Goal
Below is a listing to transcribe in full and exactly; keep the pictures out.

◇ ◇ ◇

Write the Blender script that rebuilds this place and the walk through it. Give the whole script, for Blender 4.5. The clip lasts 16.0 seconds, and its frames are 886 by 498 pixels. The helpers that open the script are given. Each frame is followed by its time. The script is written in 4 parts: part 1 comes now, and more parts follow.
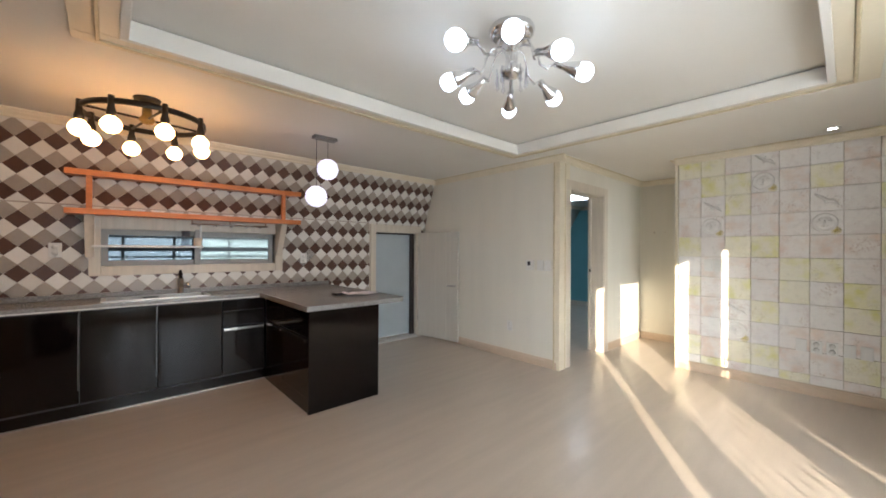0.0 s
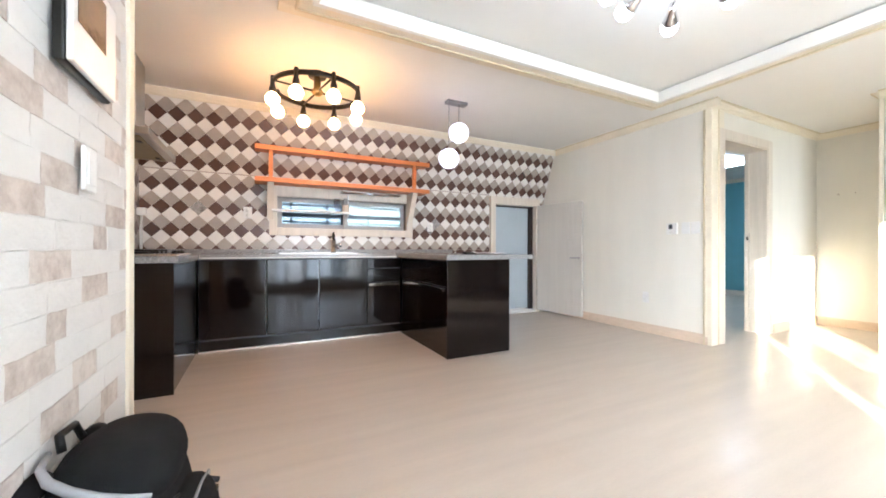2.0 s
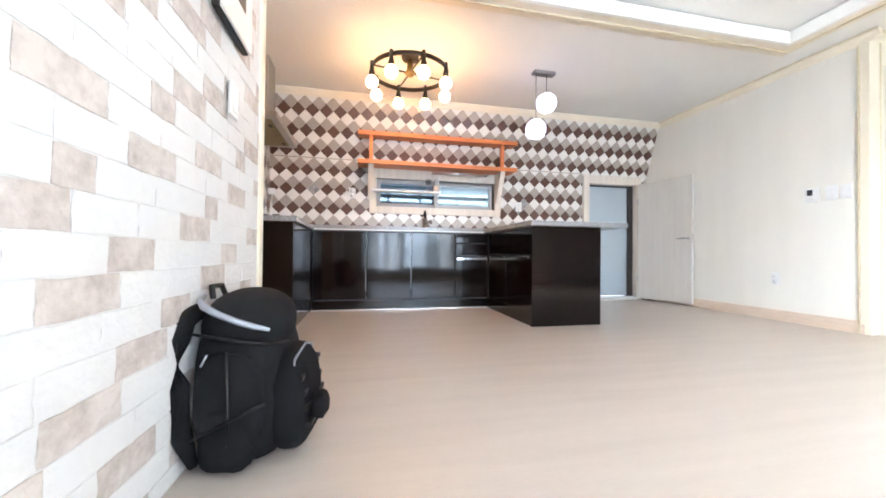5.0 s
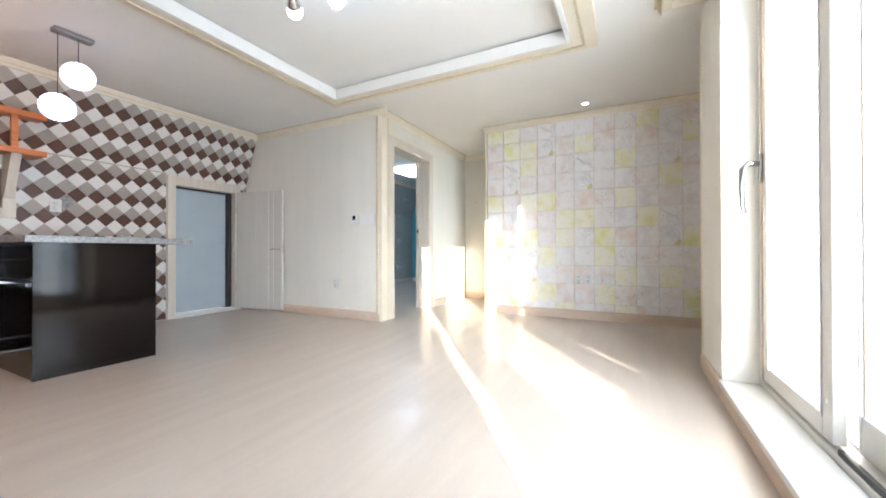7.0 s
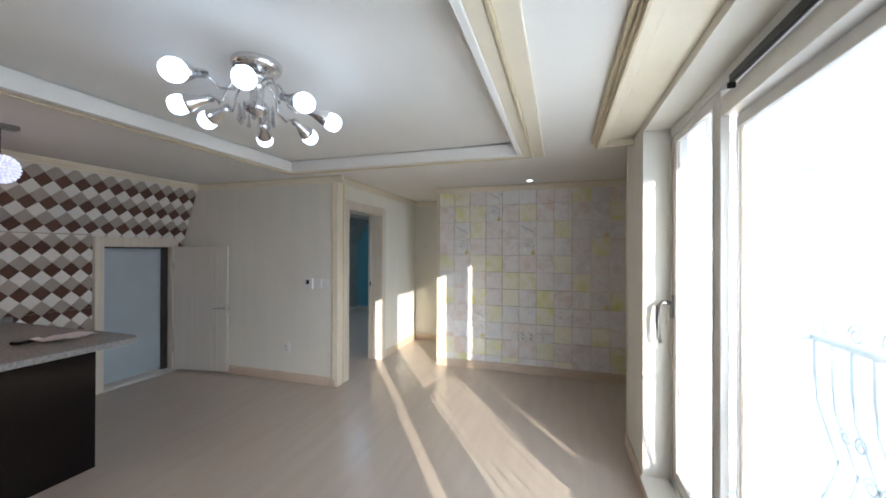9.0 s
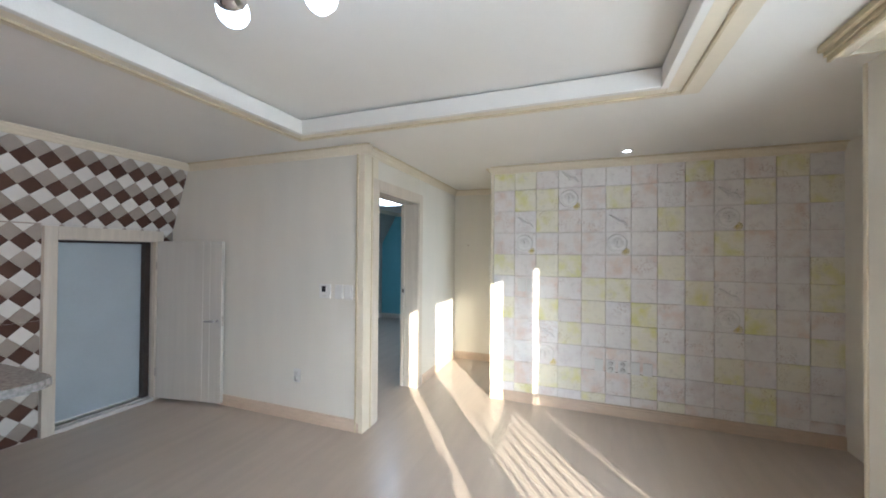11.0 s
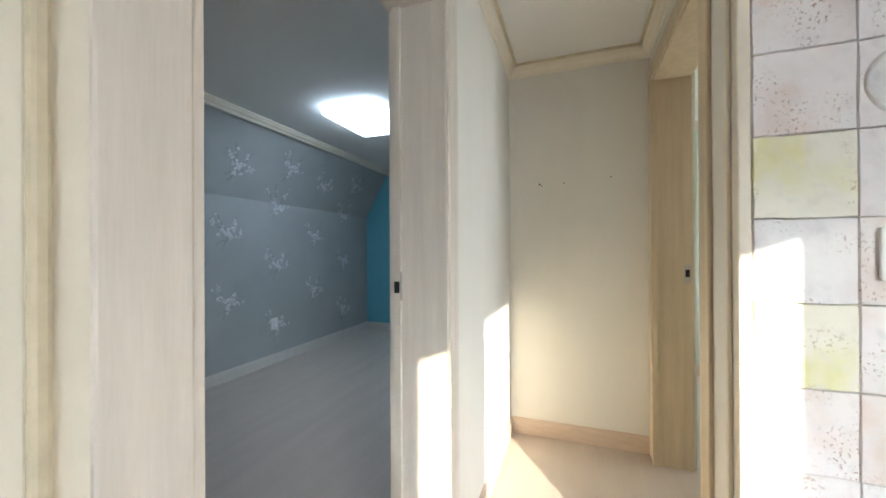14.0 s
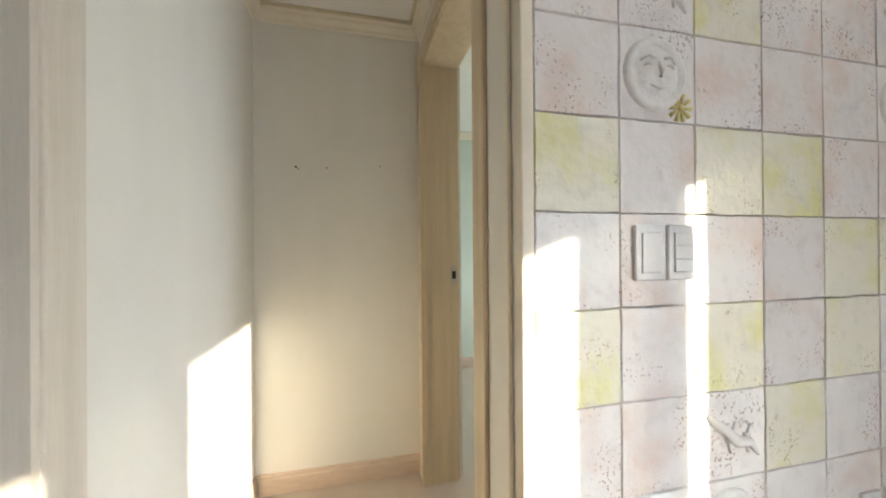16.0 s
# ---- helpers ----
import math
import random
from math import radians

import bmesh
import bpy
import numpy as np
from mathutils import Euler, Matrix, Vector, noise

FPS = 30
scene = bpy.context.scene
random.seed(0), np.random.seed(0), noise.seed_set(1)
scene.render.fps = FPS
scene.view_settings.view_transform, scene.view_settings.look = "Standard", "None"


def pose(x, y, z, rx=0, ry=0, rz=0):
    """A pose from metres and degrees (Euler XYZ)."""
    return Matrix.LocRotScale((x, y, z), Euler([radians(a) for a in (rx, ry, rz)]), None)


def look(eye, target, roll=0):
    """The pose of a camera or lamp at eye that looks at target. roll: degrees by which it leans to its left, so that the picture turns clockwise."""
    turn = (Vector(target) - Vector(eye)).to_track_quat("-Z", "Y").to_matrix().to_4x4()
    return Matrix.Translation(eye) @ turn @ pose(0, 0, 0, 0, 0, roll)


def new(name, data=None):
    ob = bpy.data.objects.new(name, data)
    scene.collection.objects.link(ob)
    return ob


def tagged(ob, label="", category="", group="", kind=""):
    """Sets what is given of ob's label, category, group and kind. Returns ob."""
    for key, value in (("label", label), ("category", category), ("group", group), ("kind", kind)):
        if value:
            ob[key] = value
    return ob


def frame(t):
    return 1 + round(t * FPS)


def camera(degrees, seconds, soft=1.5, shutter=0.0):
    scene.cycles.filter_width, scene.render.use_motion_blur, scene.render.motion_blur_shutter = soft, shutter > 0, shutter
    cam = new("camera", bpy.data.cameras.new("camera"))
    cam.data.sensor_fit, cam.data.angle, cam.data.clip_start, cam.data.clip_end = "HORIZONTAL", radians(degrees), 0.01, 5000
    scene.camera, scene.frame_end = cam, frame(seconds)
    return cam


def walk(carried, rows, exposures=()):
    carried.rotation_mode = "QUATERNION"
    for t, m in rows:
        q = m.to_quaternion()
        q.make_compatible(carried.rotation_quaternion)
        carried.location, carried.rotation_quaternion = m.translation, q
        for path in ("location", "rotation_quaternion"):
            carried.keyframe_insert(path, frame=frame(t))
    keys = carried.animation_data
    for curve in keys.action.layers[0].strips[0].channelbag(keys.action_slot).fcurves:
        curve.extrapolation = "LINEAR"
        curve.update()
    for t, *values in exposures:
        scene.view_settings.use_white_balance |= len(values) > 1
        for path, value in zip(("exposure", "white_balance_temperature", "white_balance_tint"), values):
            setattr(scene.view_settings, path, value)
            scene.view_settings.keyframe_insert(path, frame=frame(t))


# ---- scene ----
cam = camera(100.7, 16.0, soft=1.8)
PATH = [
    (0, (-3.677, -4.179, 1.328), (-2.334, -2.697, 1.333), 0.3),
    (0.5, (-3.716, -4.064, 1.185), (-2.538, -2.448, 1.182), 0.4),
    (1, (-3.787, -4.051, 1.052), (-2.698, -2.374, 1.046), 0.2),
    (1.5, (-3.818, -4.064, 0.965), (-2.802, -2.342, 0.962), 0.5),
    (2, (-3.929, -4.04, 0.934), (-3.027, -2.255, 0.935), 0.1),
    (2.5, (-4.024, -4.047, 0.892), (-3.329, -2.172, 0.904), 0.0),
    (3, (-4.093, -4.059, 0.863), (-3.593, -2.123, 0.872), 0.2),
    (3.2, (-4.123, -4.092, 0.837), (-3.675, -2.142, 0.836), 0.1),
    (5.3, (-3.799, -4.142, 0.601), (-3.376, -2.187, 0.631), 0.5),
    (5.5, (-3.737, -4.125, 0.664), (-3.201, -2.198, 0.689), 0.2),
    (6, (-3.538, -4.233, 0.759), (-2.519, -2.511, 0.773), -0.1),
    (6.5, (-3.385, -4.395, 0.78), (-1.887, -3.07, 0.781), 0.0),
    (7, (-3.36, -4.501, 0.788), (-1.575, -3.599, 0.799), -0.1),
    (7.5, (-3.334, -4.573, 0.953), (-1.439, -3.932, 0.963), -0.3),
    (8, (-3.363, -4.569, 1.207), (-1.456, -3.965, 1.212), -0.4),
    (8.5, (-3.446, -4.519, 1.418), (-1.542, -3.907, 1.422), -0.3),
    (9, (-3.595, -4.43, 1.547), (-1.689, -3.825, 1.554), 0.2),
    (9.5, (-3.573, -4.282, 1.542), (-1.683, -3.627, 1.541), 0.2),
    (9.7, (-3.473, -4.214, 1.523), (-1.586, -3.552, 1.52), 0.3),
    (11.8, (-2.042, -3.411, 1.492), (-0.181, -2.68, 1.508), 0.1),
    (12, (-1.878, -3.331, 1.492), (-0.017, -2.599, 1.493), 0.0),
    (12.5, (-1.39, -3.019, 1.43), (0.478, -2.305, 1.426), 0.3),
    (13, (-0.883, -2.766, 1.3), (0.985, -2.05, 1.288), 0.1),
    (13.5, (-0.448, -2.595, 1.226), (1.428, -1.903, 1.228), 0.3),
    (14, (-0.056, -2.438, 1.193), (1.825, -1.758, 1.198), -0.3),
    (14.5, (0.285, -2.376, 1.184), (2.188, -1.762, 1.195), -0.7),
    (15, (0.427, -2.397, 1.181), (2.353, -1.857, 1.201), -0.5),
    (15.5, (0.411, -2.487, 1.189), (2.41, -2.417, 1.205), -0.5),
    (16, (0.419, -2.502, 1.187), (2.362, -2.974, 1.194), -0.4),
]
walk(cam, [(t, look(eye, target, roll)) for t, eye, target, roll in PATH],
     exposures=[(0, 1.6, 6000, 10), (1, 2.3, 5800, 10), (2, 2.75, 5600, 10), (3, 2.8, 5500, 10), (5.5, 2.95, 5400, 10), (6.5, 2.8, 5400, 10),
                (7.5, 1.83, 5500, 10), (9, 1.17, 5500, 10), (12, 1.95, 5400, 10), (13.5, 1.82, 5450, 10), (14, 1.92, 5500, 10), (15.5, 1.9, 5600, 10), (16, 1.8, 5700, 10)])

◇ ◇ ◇

Written solution
Write the Blender script that rebuilds this place and the walk through it. Give the whole script, for Blender 4.5. The clip lasts 16.0 seconds, and its frames are 886 by 498 pixels. The helpers that open the script are given. Each frame is followed by its time. The script is written in 4 parts: part 1 comes now, and more parts follow.
0.0 s
2.0 s
5.0 s
7.0 s
9.0 s
11.0 s
14.0 s
16.0 s
# ---- helpers ----
import math
import random
from math import radians

import bmesh
import bpy
import numpy as np
from mathutils import Euler, Matrix, Vector, noise

FPS = 30
scene = bpy.context.scene
random.seed(0), np.random.seed(0), noise.seed_set(1)
scene.render.fps = FPS
scene.view_settings.view_transform, scene.view_settings.look = "Standard", "None"


def pose(x, y, z, rx=0, ry=0, rz=0):
    """A pose from metres and degrees (Euler XYZ)."""
    return Matrix.LocRotScale((x, y, z), Euler([radians(a) for a in (rx, ry, rz)]), None)


def look(eye, target, roll=0):
    """The pose of a camera or lamp at eye that looks at target. roll: degrees by which it leans to its left, so that the picture turns clockwise."""
    turn = (Vector(target) - Vector(eye)).to_track_quat("-Z", "Y").to_matrix().to_4x4()
    return Matrix.Translation(eye) @ turn @ pose(0, 0, 0, 0, 0, roll)


def new(name, data=None):
    ob = bpy.data.objects.new(name, data)
    scene.collection.objects.link(ob)
    return ob


def tagged(ob, label="", category="", group="", kind=""):
    """Sets what is given of ob's label, category, group and kind. Returns ob."""
    for key, value in (("label", label), ("category", category), ("group", group), ("kind", kind)):
        if value:
            ob[key] = value
    return ob


def frame(t):
    return 1 + round(t * FPS)


def camera(degrees, seconds, soft=1.5, shutter=0.0):
    scene.cycles.filter_width, scene.render.use_motion_blur, scene.render.motion_blur_shutter = soft, shutter > 0, shutter
    cam = new("camera", bpy.data.cameras.new("camera"))
    cam.data.sensor_fit, cam.data.angle, cam.data.clip_start, cam.data.clip_end = "HORIZONTAL", radians(degrees), 0.01, 5000
    scene.camera, scene.frame_end = cam, frame(seconds)
    return cam


def walk(carried, rows, exposures=()):
    carried.rotation_mode = "QUATERNION"
    for t, m in rows:
        q = m.to_quaternion()
        q.make_compatible(carried.rotation_quaternion)
        carried.location, carried.rotation_quaternion = m.translation, q
        for path in ("location", "rotation_quaternion"):
            carried.keyframe_insert(path, frame=frame(t))
    keys = carried.animation_data
    for curve in keys.action.layers[0].strips[0].channelbag(keys.action_slot).fcurves:
        curve.extrapolation = "LINEAR"
        curve.update()
    for t, *values in exposures:
        scene.view_settings.use_white_balance |= len(values) > 1
        for path, value in zip(("exposure", "white_balance_temperature", "white_balance_tint"), values):
            setattr(scene.view_settings, path, value)
            scene.view_settings.keyframe_insert(path, frame=frame(t))


# ---- scene ----
cam = camera(100.7, 16.0, soft=1.8)
PATH = [
    (0, (-3.677, -4.179, 1.328), (-2.334, -2.697, 1.333), 0.3),
    (0.5, (-3.716, -4.064, 1.185), (-2.538, -2.448, 1.182), 0.4),
    (1, (-3.787, -4.051, 1.052), (-2.698, -2.374, 1.046), 0.2),
    (1.5, (-3.818, -4.064, 0.965), (-2.802, -2.342, 0.962), 0.5),
    (2, (-3.929, -4.04, 0.934), (-3.027, -2.255, 0.935), 0.1),
    (2.5, (-4.024, -4.047, 0.892), (-3.329, -2.172, 0.904), 0.0),
    (3, (-4.093, -4.059, 0.863), (-3.593, -2.123, 0.872), 0.2),
    (3.2, (-4.123, -4.092, 0.837), (-3.675, -2.142, 0.836), 0.1),
    (5.3, (-3.799, -4.142, 0.601), (-3.376, -2.187, 0.631), 0.5),
    (5.5, (-3.737, -4.125, 0.664), (-3.201, -2.198, 0.689), 0.2),
    (6, (-3.538, -4.233, 0.759), (-2.519, -2.511, 0.773), -0.1),
    (6.5, (-3.385, -4.395, 0.78), (-1.887, -3.07, 0.781), 0.0),
    (7, (-3.36, -4.501, 0.788), (-1.575, -3.599, 0.799), -0.1),
    (7.5, (-3.334, -4.573, 0.953), (-1.439, -3.932, 0.963), -0.3),
    (8, (-3.363, -4.569, 1.207), (-1.456, -3.965, 1.212), -0.4),
    (8.5, (-3.446, -4.519, 1.418), (-1.542, -3.907, 1.422), -0.3),
    (9, (-3.595, -4.43, 1.547), (-1.689, -3.825, 1.554), 0.2),
    (9.5, (-3.573, -4.282, 1.542), (-1.683, -3.627, 1.541), 0.2),
    (9.7, (-3.473, -4.214, 1.523), (-1.586, -3.552, 1.52), 0.3),
    (11.8, (-2.042, -3.411, 1.492), (-0.181, -2.68, 1.508), 0.1),
    (12, (-1.878, -3.331, 1.492), (-0.017, -2.599, 1.493), 0.0),
    (12.5, (-1.39, -3.019, 1.43), (0.478, -2.305, 1.426), 0.3),
    (13, (-0.883, -2.766, 1.3), (0.985, -2.05, 1.288), 0.1),
    (13.5, (-0.448, -2.595, 1.226), (1.428, -1.903, 1.228), 0.3),
    (14, (-0.056, -2.438, 1.193), (1.825, -1.758, 1.198), -0.3),
    (14.5, (0.285, -2.376, 1.184), (2.188, -1.762, 1.195), -0.7),
    (15, (0.427, -2.397, 1.181), (2.353, -1.857, 1.201), -0.5),
    (15.5, (0.411, -2.487, 1.189), (2.41, -2.417, 1.205), -0.5),
    (16, (0.419, -2.502, 1.187), (2.362, -2.974, 1.194), -0.4),
]
walk(cam, [(t, look(eye, target, roll)) for t, eye, target, roll in PATH],
     exposures=[(0, 1.6, 6000, 10), (1, 2.3, 5800, 10), (2, 2.75, 5600, 10), (3, 2.8, 5500, 10), (5.5, 2.95, 5400, 10), (6.5, 2.8, 5400, 10),
                (7.5, 1.83, 5500, 10), (9, 1.17, 5500, 10), (12, 1.95, 5400, 10), (13.5, 1.82, 5450, 10), (14, 1.92, 5500, 10), (15.5, 1.9, 5600, 10), (16, 1.8, 5700, 10)])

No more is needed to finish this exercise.